(Request)
Give the number of lines below that contain "this", with no other output.

(Recorded data)
━━━━━━━━━━━━━━━━━━━━

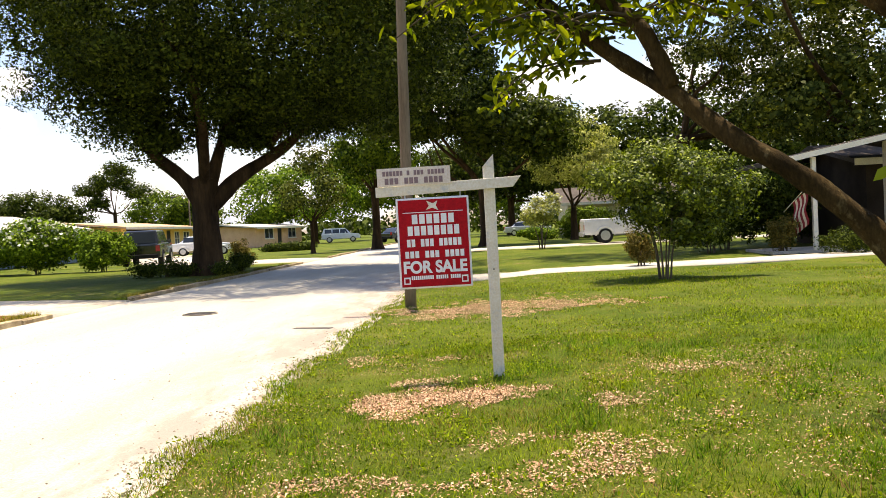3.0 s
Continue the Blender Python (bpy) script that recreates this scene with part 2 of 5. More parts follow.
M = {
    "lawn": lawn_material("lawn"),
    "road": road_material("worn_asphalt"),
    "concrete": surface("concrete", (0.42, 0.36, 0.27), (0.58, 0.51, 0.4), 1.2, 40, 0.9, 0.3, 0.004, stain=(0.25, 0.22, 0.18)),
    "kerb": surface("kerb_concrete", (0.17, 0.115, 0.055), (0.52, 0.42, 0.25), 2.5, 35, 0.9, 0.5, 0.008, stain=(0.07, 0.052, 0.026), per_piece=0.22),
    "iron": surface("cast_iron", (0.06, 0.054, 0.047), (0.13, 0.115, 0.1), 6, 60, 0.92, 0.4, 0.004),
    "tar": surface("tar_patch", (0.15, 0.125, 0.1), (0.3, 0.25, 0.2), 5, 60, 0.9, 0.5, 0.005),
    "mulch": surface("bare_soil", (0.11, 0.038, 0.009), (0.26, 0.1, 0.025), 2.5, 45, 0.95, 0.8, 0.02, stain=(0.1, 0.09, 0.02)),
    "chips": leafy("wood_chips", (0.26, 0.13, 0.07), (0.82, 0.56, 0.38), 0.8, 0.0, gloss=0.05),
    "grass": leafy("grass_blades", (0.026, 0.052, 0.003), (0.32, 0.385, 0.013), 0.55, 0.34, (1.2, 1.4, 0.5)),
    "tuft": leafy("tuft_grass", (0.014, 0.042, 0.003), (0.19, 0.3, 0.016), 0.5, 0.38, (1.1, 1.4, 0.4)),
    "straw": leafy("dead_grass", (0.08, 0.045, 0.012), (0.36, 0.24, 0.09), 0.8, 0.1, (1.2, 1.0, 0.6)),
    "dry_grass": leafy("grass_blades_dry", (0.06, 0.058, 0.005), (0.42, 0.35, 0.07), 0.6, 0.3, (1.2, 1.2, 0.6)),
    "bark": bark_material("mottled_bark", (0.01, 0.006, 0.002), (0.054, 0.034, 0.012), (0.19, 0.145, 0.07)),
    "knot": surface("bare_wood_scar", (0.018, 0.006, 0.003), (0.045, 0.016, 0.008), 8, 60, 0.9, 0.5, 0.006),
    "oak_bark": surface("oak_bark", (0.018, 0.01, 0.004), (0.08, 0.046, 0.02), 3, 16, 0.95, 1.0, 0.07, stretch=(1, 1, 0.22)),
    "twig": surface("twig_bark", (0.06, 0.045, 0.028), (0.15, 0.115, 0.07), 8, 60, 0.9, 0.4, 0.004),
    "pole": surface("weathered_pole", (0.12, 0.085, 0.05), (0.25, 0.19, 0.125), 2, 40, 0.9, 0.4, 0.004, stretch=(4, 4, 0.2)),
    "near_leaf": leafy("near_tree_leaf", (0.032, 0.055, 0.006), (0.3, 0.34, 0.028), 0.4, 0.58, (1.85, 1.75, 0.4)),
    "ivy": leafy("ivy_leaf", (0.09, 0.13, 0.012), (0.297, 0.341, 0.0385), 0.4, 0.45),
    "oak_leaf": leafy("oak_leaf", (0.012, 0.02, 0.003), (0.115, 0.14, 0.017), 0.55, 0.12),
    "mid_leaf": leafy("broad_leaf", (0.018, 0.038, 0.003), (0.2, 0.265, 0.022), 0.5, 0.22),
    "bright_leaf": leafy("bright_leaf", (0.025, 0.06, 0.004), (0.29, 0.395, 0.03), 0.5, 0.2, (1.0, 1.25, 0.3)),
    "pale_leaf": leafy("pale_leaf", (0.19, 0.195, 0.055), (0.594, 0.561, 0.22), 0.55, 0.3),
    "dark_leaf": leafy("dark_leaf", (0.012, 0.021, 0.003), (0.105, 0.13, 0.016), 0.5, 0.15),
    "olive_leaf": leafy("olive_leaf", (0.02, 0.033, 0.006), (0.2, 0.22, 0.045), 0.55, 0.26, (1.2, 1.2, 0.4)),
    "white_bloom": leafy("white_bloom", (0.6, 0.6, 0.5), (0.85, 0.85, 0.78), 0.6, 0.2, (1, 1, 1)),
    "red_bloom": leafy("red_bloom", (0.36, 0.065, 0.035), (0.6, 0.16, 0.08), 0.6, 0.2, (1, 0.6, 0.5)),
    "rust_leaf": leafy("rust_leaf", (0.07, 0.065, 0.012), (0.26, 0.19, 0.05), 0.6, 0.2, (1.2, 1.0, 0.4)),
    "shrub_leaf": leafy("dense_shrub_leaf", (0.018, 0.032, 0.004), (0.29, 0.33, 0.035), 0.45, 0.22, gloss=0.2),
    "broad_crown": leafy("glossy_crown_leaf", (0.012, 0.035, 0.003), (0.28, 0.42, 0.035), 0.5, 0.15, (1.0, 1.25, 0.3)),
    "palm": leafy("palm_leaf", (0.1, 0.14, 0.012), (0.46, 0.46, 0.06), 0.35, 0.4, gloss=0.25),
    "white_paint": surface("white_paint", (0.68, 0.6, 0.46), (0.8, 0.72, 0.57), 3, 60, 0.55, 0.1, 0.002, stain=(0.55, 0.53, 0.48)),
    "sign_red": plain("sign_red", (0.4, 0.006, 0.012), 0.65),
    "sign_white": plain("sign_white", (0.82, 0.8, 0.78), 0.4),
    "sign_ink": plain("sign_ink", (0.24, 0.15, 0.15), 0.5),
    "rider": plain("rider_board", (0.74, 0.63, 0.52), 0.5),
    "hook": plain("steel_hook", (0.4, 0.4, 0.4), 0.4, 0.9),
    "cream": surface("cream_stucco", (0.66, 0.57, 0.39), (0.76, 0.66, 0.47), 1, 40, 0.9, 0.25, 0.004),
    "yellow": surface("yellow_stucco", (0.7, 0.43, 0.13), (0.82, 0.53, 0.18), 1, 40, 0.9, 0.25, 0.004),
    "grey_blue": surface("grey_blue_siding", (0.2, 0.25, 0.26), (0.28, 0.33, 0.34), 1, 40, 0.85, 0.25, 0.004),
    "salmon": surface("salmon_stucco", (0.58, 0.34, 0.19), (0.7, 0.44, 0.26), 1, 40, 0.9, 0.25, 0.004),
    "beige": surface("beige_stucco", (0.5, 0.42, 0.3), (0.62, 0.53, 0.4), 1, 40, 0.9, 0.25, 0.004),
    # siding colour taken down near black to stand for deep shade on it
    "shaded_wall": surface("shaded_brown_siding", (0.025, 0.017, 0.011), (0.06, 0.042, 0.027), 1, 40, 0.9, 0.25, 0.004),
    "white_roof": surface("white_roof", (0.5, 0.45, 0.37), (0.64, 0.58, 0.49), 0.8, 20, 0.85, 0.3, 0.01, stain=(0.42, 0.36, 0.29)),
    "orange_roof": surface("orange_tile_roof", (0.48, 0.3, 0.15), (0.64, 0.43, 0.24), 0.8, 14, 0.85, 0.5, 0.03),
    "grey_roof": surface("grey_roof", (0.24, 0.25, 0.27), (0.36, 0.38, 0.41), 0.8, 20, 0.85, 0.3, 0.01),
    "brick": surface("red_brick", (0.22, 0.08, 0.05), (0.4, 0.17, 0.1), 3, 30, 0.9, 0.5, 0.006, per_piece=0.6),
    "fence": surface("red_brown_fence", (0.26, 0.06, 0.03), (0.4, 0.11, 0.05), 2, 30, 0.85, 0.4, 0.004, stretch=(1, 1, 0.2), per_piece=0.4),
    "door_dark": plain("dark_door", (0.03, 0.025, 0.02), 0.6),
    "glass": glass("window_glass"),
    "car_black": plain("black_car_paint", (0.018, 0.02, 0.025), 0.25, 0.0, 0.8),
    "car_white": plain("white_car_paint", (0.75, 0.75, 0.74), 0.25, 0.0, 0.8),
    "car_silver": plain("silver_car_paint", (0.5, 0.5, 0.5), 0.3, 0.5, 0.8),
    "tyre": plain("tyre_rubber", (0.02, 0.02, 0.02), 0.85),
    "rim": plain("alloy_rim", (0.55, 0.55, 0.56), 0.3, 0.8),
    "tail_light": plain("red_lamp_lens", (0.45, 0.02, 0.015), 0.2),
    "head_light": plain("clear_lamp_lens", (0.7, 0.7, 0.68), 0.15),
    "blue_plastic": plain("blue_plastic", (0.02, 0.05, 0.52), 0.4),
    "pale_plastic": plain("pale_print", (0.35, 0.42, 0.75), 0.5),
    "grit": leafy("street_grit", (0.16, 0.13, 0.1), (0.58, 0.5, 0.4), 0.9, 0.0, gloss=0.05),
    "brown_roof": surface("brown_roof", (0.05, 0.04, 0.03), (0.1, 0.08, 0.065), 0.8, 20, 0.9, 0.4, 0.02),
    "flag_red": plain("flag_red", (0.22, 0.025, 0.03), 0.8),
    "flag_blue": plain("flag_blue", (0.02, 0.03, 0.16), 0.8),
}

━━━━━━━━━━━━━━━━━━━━

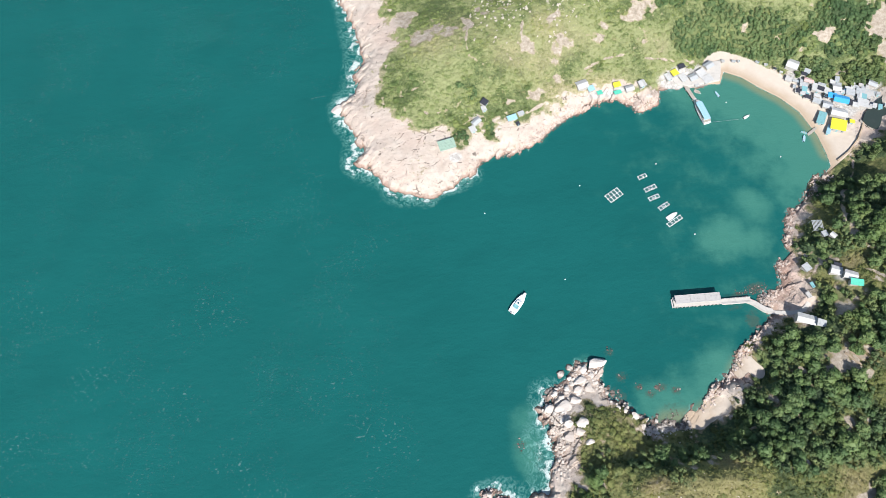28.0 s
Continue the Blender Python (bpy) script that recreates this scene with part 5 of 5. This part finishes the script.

━━━━━━━━━━━━━━━━━━━━

(Right answer)
2